What you need to do:
Seek out every line containing the word "recreates", and copy each.

Listed records:
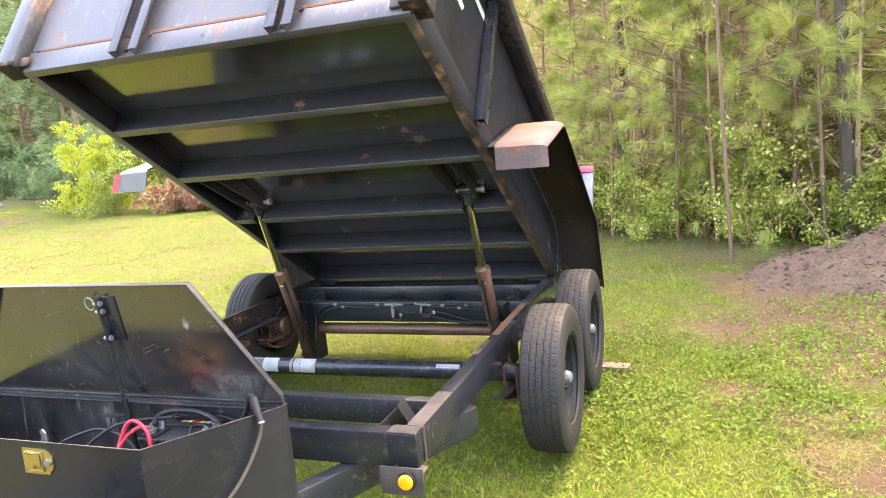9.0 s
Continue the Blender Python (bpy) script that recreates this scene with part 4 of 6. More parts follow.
...
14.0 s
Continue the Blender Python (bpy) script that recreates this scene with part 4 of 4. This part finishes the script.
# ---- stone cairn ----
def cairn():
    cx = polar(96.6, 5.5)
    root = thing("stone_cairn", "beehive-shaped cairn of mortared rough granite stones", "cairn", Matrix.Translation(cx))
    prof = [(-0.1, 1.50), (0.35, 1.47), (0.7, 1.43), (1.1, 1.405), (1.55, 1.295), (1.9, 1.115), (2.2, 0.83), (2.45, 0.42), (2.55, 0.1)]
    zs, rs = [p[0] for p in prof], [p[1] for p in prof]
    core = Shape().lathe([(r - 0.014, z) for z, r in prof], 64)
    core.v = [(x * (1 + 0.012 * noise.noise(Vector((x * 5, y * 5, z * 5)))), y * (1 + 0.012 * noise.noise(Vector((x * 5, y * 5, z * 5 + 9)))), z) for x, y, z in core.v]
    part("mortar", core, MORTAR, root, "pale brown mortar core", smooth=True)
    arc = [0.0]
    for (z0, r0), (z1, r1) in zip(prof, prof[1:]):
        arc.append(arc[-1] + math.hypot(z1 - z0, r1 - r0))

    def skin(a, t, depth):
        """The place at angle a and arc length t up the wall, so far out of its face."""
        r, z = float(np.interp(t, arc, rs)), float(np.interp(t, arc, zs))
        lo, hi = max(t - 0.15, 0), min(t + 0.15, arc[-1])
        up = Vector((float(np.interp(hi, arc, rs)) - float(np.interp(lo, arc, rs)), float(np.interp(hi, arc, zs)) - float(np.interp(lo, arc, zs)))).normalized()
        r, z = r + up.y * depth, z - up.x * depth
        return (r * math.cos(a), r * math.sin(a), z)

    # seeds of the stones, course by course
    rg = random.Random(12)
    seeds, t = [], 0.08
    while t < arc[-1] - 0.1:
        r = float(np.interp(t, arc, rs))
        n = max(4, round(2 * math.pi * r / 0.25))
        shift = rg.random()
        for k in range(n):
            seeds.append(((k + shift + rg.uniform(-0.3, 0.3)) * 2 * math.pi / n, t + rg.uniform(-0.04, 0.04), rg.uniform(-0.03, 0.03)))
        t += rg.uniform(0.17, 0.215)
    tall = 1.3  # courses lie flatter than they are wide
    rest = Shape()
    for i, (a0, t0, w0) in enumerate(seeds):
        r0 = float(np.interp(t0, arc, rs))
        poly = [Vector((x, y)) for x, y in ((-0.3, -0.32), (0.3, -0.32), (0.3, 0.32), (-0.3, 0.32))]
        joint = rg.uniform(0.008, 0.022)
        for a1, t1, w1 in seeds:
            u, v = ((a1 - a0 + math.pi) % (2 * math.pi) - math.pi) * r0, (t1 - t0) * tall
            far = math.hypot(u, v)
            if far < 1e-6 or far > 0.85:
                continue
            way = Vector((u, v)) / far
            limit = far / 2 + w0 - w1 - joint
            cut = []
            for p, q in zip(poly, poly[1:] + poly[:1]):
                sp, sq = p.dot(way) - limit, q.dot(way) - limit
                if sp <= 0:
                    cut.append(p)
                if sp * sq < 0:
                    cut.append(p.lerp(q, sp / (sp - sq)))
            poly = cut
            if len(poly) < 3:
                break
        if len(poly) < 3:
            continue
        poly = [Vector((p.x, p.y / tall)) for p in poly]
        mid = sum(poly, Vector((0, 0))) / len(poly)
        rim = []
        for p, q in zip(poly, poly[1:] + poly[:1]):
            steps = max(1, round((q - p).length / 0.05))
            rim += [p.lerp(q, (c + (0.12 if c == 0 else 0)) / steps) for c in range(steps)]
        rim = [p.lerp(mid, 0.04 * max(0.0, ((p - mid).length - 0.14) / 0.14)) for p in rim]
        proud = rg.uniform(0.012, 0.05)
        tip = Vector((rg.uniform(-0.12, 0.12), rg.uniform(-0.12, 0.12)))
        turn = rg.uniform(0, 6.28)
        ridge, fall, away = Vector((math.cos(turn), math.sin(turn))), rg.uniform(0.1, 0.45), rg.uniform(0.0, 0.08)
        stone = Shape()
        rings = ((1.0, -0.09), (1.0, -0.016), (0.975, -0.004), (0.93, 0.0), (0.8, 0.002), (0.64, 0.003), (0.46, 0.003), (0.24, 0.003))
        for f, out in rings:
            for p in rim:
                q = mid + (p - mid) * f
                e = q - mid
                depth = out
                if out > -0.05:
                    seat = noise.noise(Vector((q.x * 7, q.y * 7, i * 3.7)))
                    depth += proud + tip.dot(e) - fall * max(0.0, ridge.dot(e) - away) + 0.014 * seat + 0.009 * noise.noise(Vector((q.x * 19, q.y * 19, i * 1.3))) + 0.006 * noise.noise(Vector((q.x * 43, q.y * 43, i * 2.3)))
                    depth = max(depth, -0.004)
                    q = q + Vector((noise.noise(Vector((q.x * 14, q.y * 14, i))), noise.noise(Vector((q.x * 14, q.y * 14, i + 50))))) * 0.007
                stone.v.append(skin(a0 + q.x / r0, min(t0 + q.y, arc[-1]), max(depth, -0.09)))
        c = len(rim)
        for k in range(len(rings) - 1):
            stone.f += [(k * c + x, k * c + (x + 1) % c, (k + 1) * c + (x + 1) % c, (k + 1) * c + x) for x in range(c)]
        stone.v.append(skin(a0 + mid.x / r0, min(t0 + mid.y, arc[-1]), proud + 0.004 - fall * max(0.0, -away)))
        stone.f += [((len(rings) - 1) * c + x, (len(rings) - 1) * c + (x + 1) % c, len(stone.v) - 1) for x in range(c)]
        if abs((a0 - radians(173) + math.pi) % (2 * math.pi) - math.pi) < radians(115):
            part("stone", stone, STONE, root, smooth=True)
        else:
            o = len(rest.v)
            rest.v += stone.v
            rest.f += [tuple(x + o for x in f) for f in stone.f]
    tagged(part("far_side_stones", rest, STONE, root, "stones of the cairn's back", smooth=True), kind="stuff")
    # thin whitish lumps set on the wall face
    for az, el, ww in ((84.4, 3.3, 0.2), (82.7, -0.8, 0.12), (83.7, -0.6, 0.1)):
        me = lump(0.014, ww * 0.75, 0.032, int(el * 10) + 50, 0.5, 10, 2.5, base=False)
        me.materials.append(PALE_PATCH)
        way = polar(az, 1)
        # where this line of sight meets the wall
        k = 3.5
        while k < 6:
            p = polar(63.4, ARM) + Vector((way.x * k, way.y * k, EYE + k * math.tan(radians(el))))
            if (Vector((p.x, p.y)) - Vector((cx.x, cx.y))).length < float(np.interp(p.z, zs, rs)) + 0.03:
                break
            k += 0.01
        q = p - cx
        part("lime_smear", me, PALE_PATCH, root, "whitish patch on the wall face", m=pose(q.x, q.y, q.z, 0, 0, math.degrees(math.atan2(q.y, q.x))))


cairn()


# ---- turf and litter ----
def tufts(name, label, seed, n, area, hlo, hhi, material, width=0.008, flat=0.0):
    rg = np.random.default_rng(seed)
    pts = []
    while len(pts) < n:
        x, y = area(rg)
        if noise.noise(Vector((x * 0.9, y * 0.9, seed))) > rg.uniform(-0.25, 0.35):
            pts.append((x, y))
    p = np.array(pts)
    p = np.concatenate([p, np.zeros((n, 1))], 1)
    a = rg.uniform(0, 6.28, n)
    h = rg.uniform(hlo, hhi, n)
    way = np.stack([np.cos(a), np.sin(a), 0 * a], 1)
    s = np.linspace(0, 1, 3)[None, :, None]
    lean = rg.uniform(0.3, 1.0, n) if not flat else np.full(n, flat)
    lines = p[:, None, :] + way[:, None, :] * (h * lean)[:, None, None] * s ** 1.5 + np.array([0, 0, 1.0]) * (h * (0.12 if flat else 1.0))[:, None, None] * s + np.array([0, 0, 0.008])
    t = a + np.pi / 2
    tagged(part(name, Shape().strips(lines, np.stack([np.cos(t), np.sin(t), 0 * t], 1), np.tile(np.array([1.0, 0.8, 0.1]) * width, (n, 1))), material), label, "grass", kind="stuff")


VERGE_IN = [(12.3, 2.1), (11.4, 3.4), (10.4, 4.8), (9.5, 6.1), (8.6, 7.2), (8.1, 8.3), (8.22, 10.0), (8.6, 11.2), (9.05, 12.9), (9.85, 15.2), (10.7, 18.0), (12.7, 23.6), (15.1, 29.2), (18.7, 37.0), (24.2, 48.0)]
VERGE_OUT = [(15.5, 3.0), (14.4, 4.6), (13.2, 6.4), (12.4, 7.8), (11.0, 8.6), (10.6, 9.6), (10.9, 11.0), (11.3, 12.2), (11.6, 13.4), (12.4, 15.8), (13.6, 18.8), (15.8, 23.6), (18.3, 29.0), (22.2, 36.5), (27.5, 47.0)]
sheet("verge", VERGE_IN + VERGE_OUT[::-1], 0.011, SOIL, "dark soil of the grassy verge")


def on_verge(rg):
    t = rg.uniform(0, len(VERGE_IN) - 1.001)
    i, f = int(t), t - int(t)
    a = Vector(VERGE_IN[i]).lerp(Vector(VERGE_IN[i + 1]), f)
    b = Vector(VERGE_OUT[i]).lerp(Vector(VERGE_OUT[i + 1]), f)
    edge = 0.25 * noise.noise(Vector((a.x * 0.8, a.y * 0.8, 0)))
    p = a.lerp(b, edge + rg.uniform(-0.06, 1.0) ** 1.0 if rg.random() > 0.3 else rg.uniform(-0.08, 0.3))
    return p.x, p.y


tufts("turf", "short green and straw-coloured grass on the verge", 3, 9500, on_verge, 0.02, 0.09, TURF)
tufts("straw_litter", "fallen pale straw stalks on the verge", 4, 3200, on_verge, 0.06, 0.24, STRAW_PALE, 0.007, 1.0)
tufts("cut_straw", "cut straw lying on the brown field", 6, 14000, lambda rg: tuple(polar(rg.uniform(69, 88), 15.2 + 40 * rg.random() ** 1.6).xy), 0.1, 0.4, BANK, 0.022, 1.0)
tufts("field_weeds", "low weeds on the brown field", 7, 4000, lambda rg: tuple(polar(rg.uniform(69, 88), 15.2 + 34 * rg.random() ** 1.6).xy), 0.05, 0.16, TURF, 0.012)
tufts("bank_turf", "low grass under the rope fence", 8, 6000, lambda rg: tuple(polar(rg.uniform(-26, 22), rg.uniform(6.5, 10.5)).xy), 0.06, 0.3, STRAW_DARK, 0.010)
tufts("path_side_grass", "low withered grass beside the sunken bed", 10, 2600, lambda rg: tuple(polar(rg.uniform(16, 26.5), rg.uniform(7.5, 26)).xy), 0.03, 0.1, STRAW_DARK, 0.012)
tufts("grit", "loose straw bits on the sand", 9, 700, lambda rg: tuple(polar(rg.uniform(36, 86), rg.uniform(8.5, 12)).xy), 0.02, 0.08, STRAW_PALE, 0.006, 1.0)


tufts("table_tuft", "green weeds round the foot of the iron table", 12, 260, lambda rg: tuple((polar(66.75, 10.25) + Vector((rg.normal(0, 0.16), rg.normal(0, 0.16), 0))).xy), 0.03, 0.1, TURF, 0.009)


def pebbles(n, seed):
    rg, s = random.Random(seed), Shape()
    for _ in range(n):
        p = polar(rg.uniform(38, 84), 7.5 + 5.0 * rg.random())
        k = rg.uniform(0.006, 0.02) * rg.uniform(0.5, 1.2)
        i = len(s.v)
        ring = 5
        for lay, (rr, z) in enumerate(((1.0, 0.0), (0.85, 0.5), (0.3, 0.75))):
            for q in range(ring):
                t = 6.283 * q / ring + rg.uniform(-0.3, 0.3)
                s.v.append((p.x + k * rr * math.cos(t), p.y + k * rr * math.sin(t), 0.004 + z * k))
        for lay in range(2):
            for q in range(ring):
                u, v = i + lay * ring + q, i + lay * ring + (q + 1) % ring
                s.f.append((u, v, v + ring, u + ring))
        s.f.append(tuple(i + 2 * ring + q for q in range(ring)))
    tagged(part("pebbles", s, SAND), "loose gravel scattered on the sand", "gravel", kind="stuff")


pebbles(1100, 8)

Solution for this exercise:
Continue the Blender Python (bpy) script that recreates this scene with part 4 of 6. More parts follow.
Continue the Blender Python (bpy) script that recreates this scene with part 4 of 4. This part finishes the script.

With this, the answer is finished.